Provided records ::
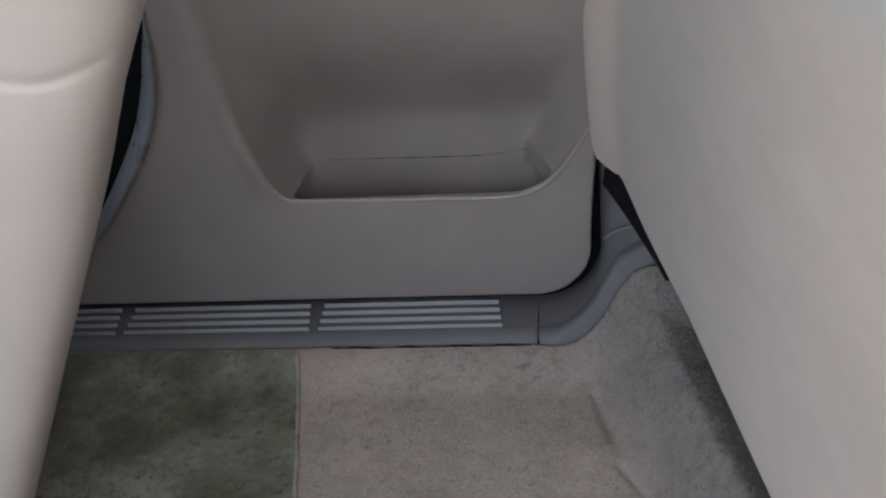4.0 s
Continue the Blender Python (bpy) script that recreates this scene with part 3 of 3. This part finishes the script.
def backrest_body():
    rings = []
    for y in np.linspace(-1.60, -0.08, 30):
        base = 0.306 - 0.13 * (y + 0.3)
        e = 0.02 * (step(y, -1.6, -1.55) + 1 - step(y, -0.14, -0.08) - 1)
        ring = []
        for u in range(29):
            a = 2 * math.pi * u / 28
            ring.append((base + 0.13 + math.copysign(abs(math.cos(a)) ** 0.5, math.cos(a)) * (0.095 + e) + 0.22 * math.sin(a) * 0.45, y, 0.55 + math.copysign(abs(math.sin(a)) ** 0.4, math.sin(a)) * 0.40))
        rings.append(ring[:-1])
    return loft(rings)


part("backrest", backrest_body(), LEATHER, cushion, "beige leather backrest behind the folded cushion")

# ---- front seat ----
front_seat = thing("front_seat", "light beige leather front seat with double stitched back", "car seat")
REAR = [(0.05, -0.310), (0.14, -0.260), (0.20, -0.232), (0.26, -0.205), (0.31, -0.182), (0.37, -0.154), (0.43, -0.130), (0.49, -0.102), (0.53, -0.084), (0.59, -0.068), (0.66, -0.06)]
MID_Y, HALF_X, HALF_Y, ROUND = -0.440, 0.20, 0.104, 0.36


def seat_point(z, a, inset=0.0):
    """A point on the seat's skin: a is the angle round it, 0 towards the rear bench, -90 degrees towards the tunnel."""
    c, s = math.cos(a), math.sin(a)
    x = table(z, REAR) - HALF_X + math.copysign(abs(c) ** ROUND, c) * (HALF_X - inset)
    y = MID_Y + math.copysign(abs(s) ** ROUND, s) * (HALF_Y - inset)
    x -= 0.25 * (y + 0.54)
    sag = z - (0.486 - 0.010 * math.exp(-((x + 0.15) / 0.03) ** 2))
    if s < 0:
        y += 0.0016 * math.exp(-(sag / 0.0035) ** 2) * (1 - step(x, -0.128, -0.11))
        y -= 0.0014 * (1 - step(sag, -0.03, 0.0)) * (1 - step(x, -0.15, -0.10))
    puff = 0.002 * noise.noise((x * 9, y * 9, z * 7))
    return Vector((x, y + puff, z + min(0.012, -0.009 + 0.26 * max(0, -0.085 - x)) * step(z, 0.49, 0.585)))


SHOULDER = 0.595


def seat_back():
    zs = list(np.linspace(0.05, 0.44, 26)) + list(np.linspace(0.445, 0.51, 44)) + list(np.linspace(0.52, SHOULDER, 12))
    rings = [[seat_point(z, 2 * math.pi * k / 160, 0.006 * step(z, 0.56, SHOULDER)) for k in range(160)] for z in zs]
    for k in range(1, 15):
        u = k / 14
        inset = 0.006 + 0.12 * u * u + 0.012 * u
        rings.append([seat_point(SHOULDER, 2 * math.pi * j / 160, inset) + Vector((0, 0, 0.034 * math.sin(math.pi / 2 * u))) for j in range(160)])
    return loft(rings)


part("seat_back", seat_back(), LEATHER_BACK, front_seat, "light beige leather seat back")
part("seat_base", box(-1.05, -0.42, -0.54, -0.12, 0.06, 0.26, 0.05, 4), LEATHER_BACK, front_seat)
part("seat_frame", box(-1.0, -0.46, -0.50, -0.16, -0.02, 0.08, 0.01), BLACK, front_seat, "black seat mounting frame")


def stitch_line(rise, inset, count):
    """A line round the seat's shoulder, from the tunnel side over the rear corner."""
    return [seat_point(SHOULDER, radians(-128 + 160 * k / count), inset) + Vector((0, 0, rise)) for k in range(count)]


def even(line, gap):
    """Points at even spacing along a line."""
    out, left = [line[0]], gap
    for p, q in zip(line, line[1:]):
        d = (q - p).length
        while d >= left:
            p = p + (q - p) * (left / d)
            out.append(p)
            d, left = (q - p).length, gap
        left -= d
    return out


part("piping", tube(stitch_line(0.0015, 0.0055, 160), 0.0016, 8), LEATHER_BACK, front_seat, "raised leather piping")
for rise, inset in ((-0.0042, 0.0047), (0.0042, 0.0068)):
    line = even(stitch_line(rise, inset, 300), 0.0029)
    for p, q in zip(line[::2], line[1::2]):
        d = q - p
        part("stitch", tube([p - d * 0.22, p + d * 0.1, p + d * 0.5, p + d * 0.9, p + d * 1.22], lambda u: 0.0005 + 0.0007 * math.sin(math.pi * u), 5), THREAD, front_seat)

# ---- floor mat ----
def mat_edge(y):
    return -0.203 + (y + 0.053) * (-0.063 / 0.347)


def build_mat():
    bm = bmesh.new()
    rows = []
    ys = np.linspace(-0.46, -0.066, 60)
    for y in ys:
        row = []
        e = mat_edge(y)
        near = step(y, -0.455, -0.425)
        for k in range(70):
            x = e - 0.02 * (1 - near) ** 2 - 0.62 * (k / 69) ** 1.2
            rim = math.exp(-((e - x) / 0.01) ** 2)
            h = 0.0025 + 0.0006 * rim + 0.002 * noise.noise((x * 18, y * 18, 2))
            row.append(bm.verts.new((x, y, floor_height(x, y) + h)))
        rows.append(row)
    for a, b in zip(rows, rows[1:]):
        for i in range(69):
            bm.faces.new((a[i], a[i + 1], b[i + 1], b[i]))
    ring = [e for e in bm.edges if e.is_boundary]
    ext = bmesh.ops.extrude_edge_only(bm, edges=ring)
    for v in ext["geom"]:
        if isinstance(v, bmesh.types.BMVert):
            v.co.z -= 0.008
    return bm


mat = tagged(new("floor_mat", sharp(mesh_of(build_mat(), MAT))), "dark olive soiled carpet mat lying in the footwell", "floor mat")

part("binding", tube([(mat_edge(y) + 0.001 + 0.0006 * noise.noise((y * 50, 2, 2)), y, floor_height(mat_edge(y), y) + 0.0022 + 0.0006 * noise.noise((y * 70, 5, 2))) for y in np.linspace(-0.435, -0.072, 90)], lambda u: 0.0022 + 0.0006 * noise.noise((u * 60, 1, 4)), 8, 0.7), BINDING, mat, "frayed pale mat binding")


# ---- pile of the carpet and of the mat ----
def build_pile(name, count, area, height, owner, material, label, inside, seed):
    """Short bent tufts: long and loose on the tunnel and riser, trodden flat in the footwell."""
    rng = np.random.default_rng(seed)
    verts, faces, soft = [], [], []
    x0, x1, y0, y1 = area
    for _ in range(count):
        x, y = rng.uniform(x0, x1), rng.uniform(y0, y1)
        if not inside(x, y):
            continue
        loose = step(basin(x, y), 0.0, 0.07)
        if rng.random() > 0.8 + 0.2 * loose:
            continue
        z = height(x, y)
        gx, gy = (height(x + 0.002, y) - z) / 0.002, (height(x, y + 0.002) - z) / 0.002
        if gy < -0.12:
            continue
        up = Vector((-gx, -gy, 1)).normalized()
        # tufts lie in small matted clumps
        a = 2.5 * math.pi * noise.noise((x * 130, y * 130, 7)) + rng.uniform(-1.4, 1.4)
        size = rng.uniform(0.6, 1.3) * (0.0022 + 0.0013 * loose)
        lift = (0.23 + 0.15 * noise.noise((x * 190, y * 190, 9)) + rng.uniform(-0.1, 0.15)) * (0.75 + 0.35 * loose)
        w = 0.0006 + 0.0006 * loose
        b = a + rng.uniform(-0.9, 0.9)
        d, e = Vector((math.cos(a), math.sin(a), 0)), Vector((math.cos(b), math.sin(b), 0))
        d.z, e.z = gx * d.x + gy * d.y, gx * e.x + gy * e.y
        d.normalize(), e.normalize()
        s, q = up.cross(d) * w, up.cross(e) * w
        p = Vector((x, y, z)) - 0.001 * up
        m = p + d * size * 0.45 + up * (0.001 + size * lift * 0.75)
        t = m + e * size * 0.55 + up * size * lift * rng.uniform(-0.25, 0.35)
        k = len(verts)
        verts += [p - s, p + s, m + q, m - q, t + q * 0.5, t - q * 0.5]
        faces += [(k, k + 3, k + 2, k + 1), (k + 3, k + 5, k + 4, k + 2)]
        # fibres shade like the sheet that they stand on
        face = (t - p).cross(s).normalized()
        face = face if face.dot(up) > 0 else -face
        soft += [(up + (0.32 + 0.15 * loose) * face).normalized()] * 6
    me = bpy.data.meshes.new(name)
    me.from_pydata(verts, [], faces)
    flip = [p.index for p in me.polygons if p.normal.dot(soft[6 * (p.index // 2)]) < 0]
    for i in flip:
        me.polygons[i].flip()
    me.polygons.foreach_set("use_smooth", [True] * len(faces))
    me.normals_split_custom_set_from_vertices(soft)
    me.materials.append(material)
    ob = new(name, me)
    ob.parent = owner
    return tagged(ob, label, kind="stuff")


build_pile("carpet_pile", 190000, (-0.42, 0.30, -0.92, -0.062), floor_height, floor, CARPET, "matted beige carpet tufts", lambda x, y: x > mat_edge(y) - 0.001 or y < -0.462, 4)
build_pile("mat_nap", 50000, (-0.55, -0.19, -0.455, -0.068), lambda x, y: floor_height(x, y) + 0.0025 + 0.002 * noise.noise((x * 18, y * 18, 2)), mat, MAT, "short dark olive tufts", lambda x, y: x < mat_edge(y) + 0.001, 5)
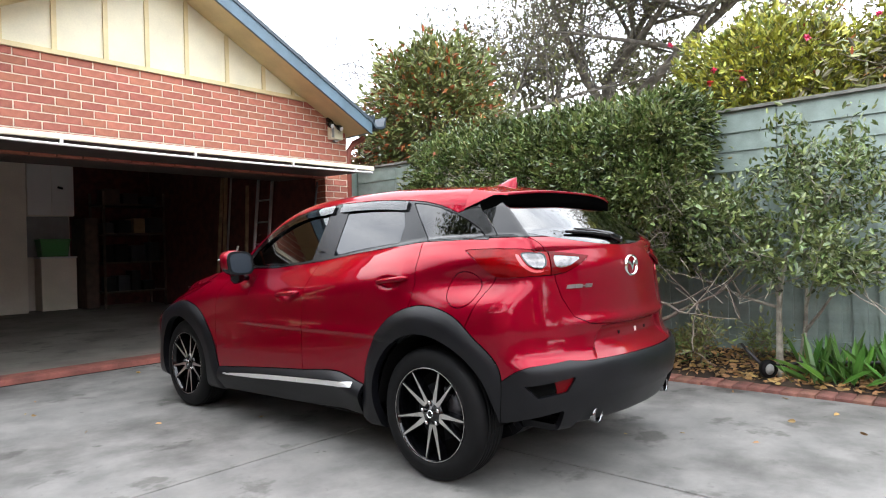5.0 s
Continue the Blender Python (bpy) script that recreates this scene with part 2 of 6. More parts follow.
def glass(name, tint, mixing):
    """Window glass, clear or dyed, that mirrors by its angle."""
    m = bpy.data.materials.new(name)
    m.use_nodes = True
    nt = m.node_tree
    N, L = nt.nodes, nt.links
    N.remove(N["Principled BSDF"])
    mix, clear, gloss, fres = N.new("ShaderNodeMixShader"), N.new("ShaderNodeBsdfTransparent"), N.new("ShaderNodeBsdfGlossy"), N.new("ShaderNodeFresnel")
    clear.inputs["Color"].default_value = (*tint, 1)
    gloss.inputs["Roughness"].default_value = 0.0
    fres.inputs["IOR"].default_value = mixing
    twice, under, share = N.new("ShaderNodeMath"), N.new("ShaderNodeMath"), N.new("ShaderNodeMath")
    twice.operation, twice.inputs[1].default_value = "MULTIPLY", 2.0
    under.operation, under.inputs[1].default_value = "ADD", 1.0
    share.operation = "DIVIDE"
    L.new(fres.outputs["Fac"], twice.inputs[0]), L.new(fres.outputs["Fac"], under.inputs[0])
    L.new(twice.outputs[0], share.inputs[0]), L.new(under.outputs[0], share.inputs[1])
    L.new(share.outputs[0], mix.inputs["Fac"])
    L.new(clear.outputs["BSDF"], mix.inputs[1])
    L.new(gloss.outputs["BSDF"], mix.inputs[2])
    L.new(mix.outputs["Shader"], N["Material Output"].inputs["Surface"])
    M[name] = m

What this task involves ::
Nothing but the lines from the one with "finishes the script." through the one with "SHOULDER = 0.595" should be retyped; include both and keep them exact.

Response to this task ::
Continue the Blender Python (bpy) script that recreates this scene with part 3 of 3. This part finishes the script.
def backrest_body():
    rings = []
    for y in np.linspace(-1.60, -0.08, 30):
        base = 0.306 - 0.13 * (y + 0.3)
        e = 0.02 * (step(y, -1.6, -1.55) + 1 - step(y, -0.14, -0.08) - 1)
        ring = []
        for u in range(29):
            a = 2 * math.pi * u / 28
            ring.append((base + 0.13 + math.copysign(abs(math.cos(a)) ** 0.5, math.cos(a)) * (0.095 + e) + 0.22 * math.sin(a) * 0.45, y, 0.55 + math.copysign(abs(math.sin(a)) ** 0.4, math.sin(a)) * 0.40))
        rings.append(ring[:-1])
    return loft(rings)


part("backrest", backrest_body(), LEATHER, cushion, "beige leather backrest behind the folded cushion")

# ---- front seat ----
front_seat = thing("front_seat", "light beige leather front seat with double stitched back", "car seat")
REAR = [(0.05, -0.310), (0.14, -0.260), (0.20, -0.232), (0.26, -0.205), (0.31, -0.182), (0.37, -0.154), (0.43, -0.130), (0.49, -0.102), (0.53, -0.084), (0.59, -0.068), (0.66, -0.06)]
MID_Y, HALF_X, HALF_Y, ROUND = -0.440, 0.20, 0.104, 0.36


def seat_point(z, a, inset=0.0):
    """A point on the seat's skin: a is the angle round it, 0 towards the rear bench, -90 degrees towards the tunnel."""
    c, s = math.cos(a), math.sin(a)
    x = table(z, REAR) - HALF_X + math.copysign(abs(c) ** ROUND, c) * (HALF_X - inset)
    y = MID_Y + math.copysign(abs(s) ** ROUND, s) * (HALF_Y - inset)
    x -= 0.25 * (y + 0.54)
    sag = z - (0.486 - 0.010 * math.exp(-((x + 0.15) / 0.03) ** 2))
    if s < 0:
        y += 0.0016 * math.exp(-(sag / 0.0035) ** 2) * (1 - step(x, -0.128, -0.11))
        y -= 0.0014 * (1 - step(sag, -0.03, 0.0)) * (1 - step(x, -0.15, -0.10))
    puff = 0.002 * noise.noise((x * 9, y * 9, z * 7))
    return Vector((x, y + puff, z + min(0.012, -0.009 + 0.26 * max(0, -0.085 - x)) * step(z, 0.49, 0.585)))


SHOULDER = 0.595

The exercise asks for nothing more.